For an active stream page, /_details.stream also includes the stream head fields needed for live/tail state:

  • epoch
  • next_offset
  • created_at
  • expires_at
  • sealed_through
  • uploaded_through
  • total_size_bytes

/_details also supports the cheap polling pattern a stream page usually needs:

  • first call GET /v1/stream/{name}/_details
  • store the returned ETag
  • then reissue GET /v1/stream/{name}/_details?live=long-poll&timeout=5s with If-None-Match: <etag>

The server responds:

  • 200 with a fresh descriptor when new events arrive or descriptor-visible metadata changes
  • 304 when the timeout expires with no visible change
  • 408 when the generic server-side resolver timeout fires first

Current timeout rule:

  • all HTTP resolvers use a cooperative server-side timeout target of 5000 ms
  • keep /_details long-poll requests at <= 5s
  • if the UI gets 408 with { "error": { "code": "request_timeout", "message": "request timed out" } }, immediately reconnect using the latest ETag

This lets a stream page follow next_offset, epoch, total_size_bytes, and indexing progress without polling the full /v1/streams list.

For a stream health or cost popover, the same /_details response is also the supported source of truth:

  • storage.object_storage Uploaded bytes and object counts for segments, indexes, and manifest/schema metadata.
  • storage.local_storage Current retained bytes for WAL, pending sealed segments, caches, and the shared SQLite footprint. This includes:
    • the local segment read-through cache under ${DS_ROOT}/cache/
    • the local routing/exact run caches
    • the local lexicon cache under ${DS_ROOT}/cache/lexicon
    • the local bundled-companion cache under ${DS_ROOT}/cache/companions
  • storage.companion_families Bundled companion byte breakdown for exact, col, fts, agg, and mblk.
  • index_status.routing_key_index, index_status.exact_indexes[*], and index_status.search_families[*] Per-family progress, lag, and bytes-at-rest for index surfaces.
  • object_store_requests Node-local per-stream object-store request counters, including a per-artifact breakdown.

The current contract reports lag in lag_ms, so a UI can render seconds or minutes directly. sqlite_shared_total_bytes is shared process-local state, so it should be labeled as shared rather than attributed as fully stream-owned.
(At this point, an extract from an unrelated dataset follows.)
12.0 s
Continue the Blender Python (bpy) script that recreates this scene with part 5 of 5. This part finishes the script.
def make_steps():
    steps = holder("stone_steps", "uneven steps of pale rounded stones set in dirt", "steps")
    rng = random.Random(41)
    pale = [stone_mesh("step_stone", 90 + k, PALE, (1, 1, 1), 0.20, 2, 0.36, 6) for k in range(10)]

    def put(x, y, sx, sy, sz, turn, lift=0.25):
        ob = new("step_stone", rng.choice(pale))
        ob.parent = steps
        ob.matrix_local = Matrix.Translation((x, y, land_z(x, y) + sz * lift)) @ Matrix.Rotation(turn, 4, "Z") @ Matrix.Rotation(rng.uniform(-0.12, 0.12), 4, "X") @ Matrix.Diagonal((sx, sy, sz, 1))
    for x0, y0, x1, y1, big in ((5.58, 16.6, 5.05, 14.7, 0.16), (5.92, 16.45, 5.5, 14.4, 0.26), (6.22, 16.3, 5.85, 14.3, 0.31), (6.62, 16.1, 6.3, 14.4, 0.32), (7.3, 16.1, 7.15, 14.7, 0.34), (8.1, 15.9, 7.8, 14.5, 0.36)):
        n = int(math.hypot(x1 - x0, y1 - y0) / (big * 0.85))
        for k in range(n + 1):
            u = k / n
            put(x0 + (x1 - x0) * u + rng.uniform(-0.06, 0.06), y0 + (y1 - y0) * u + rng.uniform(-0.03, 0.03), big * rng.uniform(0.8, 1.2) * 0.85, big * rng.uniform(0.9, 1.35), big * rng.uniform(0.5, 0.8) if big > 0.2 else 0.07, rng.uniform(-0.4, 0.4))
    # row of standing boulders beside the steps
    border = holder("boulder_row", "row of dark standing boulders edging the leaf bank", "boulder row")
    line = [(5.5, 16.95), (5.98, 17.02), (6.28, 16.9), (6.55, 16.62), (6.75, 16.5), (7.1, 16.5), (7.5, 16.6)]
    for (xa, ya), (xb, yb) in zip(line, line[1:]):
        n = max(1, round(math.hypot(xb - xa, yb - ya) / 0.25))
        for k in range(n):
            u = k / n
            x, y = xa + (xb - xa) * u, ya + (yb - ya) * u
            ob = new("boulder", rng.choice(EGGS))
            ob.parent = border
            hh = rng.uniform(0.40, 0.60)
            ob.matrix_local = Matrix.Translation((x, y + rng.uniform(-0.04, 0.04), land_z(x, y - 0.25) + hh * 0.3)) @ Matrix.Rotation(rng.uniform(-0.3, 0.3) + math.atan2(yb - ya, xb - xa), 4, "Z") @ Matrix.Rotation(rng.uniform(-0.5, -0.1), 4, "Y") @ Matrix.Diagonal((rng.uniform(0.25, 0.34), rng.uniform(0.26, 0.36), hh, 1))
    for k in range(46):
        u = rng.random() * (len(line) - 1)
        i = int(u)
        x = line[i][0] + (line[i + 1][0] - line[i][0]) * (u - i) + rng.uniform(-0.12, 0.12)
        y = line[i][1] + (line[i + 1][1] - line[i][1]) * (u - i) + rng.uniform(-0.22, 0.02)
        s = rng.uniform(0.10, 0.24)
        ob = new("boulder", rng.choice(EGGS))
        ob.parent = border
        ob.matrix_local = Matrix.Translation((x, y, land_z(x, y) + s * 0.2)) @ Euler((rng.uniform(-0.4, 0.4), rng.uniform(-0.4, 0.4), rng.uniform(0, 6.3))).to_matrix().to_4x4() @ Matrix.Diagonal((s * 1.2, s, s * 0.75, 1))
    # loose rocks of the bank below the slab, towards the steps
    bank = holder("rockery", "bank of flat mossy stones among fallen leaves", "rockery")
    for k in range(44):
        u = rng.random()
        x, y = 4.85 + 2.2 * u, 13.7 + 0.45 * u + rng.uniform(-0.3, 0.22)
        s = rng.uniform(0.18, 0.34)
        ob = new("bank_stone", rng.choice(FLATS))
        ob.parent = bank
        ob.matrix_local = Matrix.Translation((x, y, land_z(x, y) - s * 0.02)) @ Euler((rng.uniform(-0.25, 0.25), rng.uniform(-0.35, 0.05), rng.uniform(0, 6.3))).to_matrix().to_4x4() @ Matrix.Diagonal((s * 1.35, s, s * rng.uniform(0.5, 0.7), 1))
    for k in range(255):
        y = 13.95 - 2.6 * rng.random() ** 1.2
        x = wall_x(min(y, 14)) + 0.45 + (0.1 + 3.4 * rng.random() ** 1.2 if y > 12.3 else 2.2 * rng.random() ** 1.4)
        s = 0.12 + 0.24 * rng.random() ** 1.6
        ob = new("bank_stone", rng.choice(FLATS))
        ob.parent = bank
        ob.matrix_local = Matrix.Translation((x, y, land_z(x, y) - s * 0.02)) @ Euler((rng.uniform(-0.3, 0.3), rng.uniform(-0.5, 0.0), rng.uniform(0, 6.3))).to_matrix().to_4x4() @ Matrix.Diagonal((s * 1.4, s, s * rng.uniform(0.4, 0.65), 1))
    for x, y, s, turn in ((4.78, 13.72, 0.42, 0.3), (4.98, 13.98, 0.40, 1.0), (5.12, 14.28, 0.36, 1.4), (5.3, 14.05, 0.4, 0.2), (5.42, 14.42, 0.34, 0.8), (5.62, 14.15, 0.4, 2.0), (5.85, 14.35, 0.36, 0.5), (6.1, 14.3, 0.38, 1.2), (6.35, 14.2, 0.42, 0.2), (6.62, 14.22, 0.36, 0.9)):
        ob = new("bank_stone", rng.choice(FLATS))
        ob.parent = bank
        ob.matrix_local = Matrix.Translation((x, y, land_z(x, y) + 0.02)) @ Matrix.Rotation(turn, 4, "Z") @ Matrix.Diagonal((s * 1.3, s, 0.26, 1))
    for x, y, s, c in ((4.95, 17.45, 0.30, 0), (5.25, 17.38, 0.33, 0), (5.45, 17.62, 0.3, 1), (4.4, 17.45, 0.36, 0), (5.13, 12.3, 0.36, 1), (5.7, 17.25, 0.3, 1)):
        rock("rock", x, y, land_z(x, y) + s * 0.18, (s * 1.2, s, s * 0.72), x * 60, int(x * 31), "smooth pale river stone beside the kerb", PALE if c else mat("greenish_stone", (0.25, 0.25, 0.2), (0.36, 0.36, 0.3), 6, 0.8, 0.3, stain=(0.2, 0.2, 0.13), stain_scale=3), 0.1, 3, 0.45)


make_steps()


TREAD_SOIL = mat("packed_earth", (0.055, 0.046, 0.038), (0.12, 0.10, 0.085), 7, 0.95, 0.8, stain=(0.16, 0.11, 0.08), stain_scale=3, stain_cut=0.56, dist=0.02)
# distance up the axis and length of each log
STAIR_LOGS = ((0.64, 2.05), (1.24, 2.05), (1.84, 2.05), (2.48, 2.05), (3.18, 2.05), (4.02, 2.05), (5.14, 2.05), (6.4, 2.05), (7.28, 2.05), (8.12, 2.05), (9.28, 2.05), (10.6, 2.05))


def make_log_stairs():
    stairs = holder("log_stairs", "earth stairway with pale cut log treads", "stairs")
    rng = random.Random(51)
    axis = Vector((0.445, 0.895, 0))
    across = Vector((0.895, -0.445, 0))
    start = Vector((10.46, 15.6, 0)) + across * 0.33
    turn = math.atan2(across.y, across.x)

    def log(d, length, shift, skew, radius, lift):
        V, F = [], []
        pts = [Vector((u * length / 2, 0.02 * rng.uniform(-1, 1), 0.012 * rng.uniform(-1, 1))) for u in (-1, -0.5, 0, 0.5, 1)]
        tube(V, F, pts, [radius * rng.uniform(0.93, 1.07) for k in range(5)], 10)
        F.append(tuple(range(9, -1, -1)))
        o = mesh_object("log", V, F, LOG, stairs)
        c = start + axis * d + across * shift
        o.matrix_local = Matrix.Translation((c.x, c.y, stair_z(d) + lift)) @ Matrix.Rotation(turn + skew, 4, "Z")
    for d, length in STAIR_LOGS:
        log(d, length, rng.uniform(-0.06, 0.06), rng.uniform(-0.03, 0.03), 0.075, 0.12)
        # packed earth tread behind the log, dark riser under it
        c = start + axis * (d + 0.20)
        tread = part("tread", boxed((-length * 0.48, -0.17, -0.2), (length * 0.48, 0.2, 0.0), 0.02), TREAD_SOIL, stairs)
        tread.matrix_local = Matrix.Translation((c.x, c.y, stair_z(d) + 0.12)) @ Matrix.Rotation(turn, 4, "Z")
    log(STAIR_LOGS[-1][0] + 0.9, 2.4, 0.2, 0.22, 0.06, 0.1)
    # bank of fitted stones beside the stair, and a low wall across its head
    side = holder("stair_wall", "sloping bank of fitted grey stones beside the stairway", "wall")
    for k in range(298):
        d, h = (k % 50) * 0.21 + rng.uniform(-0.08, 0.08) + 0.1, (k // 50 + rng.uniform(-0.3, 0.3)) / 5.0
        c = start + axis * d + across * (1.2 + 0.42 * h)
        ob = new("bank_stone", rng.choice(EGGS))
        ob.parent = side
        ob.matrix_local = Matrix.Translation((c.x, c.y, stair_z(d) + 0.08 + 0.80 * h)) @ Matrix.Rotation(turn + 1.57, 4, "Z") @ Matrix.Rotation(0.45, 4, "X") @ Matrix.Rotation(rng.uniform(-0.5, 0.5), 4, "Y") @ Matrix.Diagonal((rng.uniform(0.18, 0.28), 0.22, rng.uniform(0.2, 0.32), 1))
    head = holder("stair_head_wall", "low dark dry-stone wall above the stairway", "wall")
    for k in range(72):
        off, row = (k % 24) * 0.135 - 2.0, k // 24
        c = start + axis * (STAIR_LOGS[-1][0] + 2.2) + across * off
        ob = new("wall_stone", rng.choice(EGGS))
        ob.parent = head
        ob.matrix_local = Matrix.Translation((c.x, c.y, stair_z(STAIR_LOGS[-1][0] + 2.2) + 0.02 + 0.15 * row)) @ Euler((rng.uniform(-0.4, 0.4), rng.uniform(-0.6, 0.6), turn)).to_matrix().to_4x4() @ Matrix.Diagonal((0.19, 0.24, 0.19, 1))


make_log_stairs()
When To Show The Filter UI

Show the full filter/search UI only if:

  • details.schema.search exists

If details.schema.search is absent, treat the stream as not search-enabled for end-user filtering.

Which Controls To Show

Use details.schema.search.fields to drive the filter builder.

Suggested mapping:

  • show exact-match controls for fields with exact: true
  • show prefix-capable controls for fields with prefix: true
  • show range controls for fields with column: true
  • show exists toggles for fields with exists: true
  • show free-text search if defaultFields is non-empty or there is at least one field with kind: "text"
  • show phrase-search help for text fields with positions: true
  • use details.schema.search.aliases to support short field names in advanced search UIs

Relevant fields from details.schema.search:

  • primaryTimestampField
  • defaultFields
  • aliases
  • fields

Indexing Readiness

The stream can be search-capable before every uploaded segment is fully indexed.
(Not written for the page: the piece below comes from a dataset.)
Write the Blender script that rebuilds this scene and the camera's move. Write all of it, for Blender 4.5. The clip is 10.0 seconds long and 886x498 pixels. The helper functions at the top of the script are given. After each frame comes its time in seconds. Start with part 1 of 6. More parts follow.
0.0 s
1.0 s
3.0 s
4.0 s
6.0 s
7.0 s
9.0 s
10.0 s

Use details.index_status to decide whether to show:

  • a normal ready state
  • an indexing-in-progress banner
  • a reduced-capability message

Relevant fields:

  • details.index_status.exact_indexes
  • details.index_status.search_families

Useful checks:

  • exact filters are fully caught up when the relevant entry in exact_indexes has fully_indexed_uploaded_segments: true
  • range queries are fully caught up when the col family entry has fully_indexed_uploaded_segments: true
  • keyword/text queries are fully caught up when the fts family entry has fully_indexed_uploaded_segments: true

Even while indexing is still catching up, search remains correct. The server may scan uncovered published ranges or the WAL tail to preserve correctness.

Suggested UI Flow

  1. Call GET /v1/stream/{name}/_details.
  2. If schema.search is absent, hide the advanced filter/search UI.
  3. Build search controls from schema.search.fields.
  4. For filter-only event-list queries, use append-order sorting (["offset:desc"] for newest first). Use primaryTimestampField plus offset only when the UI explicitly needs event-time ordering.
  5. Issue POST /v1/stream/{name}/_search for the event list.
  6. Use next_search_after for infinite scroll.
  7. Use index_status to show indexing progress or freshness indicators.

Practical Recommendation

For a filtered, chronologically ordered, infinitely scrolling event list:

  • use /_search
  • sort by offset for the efficient append-order path
  • paginate with search_after
  • inspect /_details to determine whether search is available and which query controls to render

That is the supported integration model for stream UIs.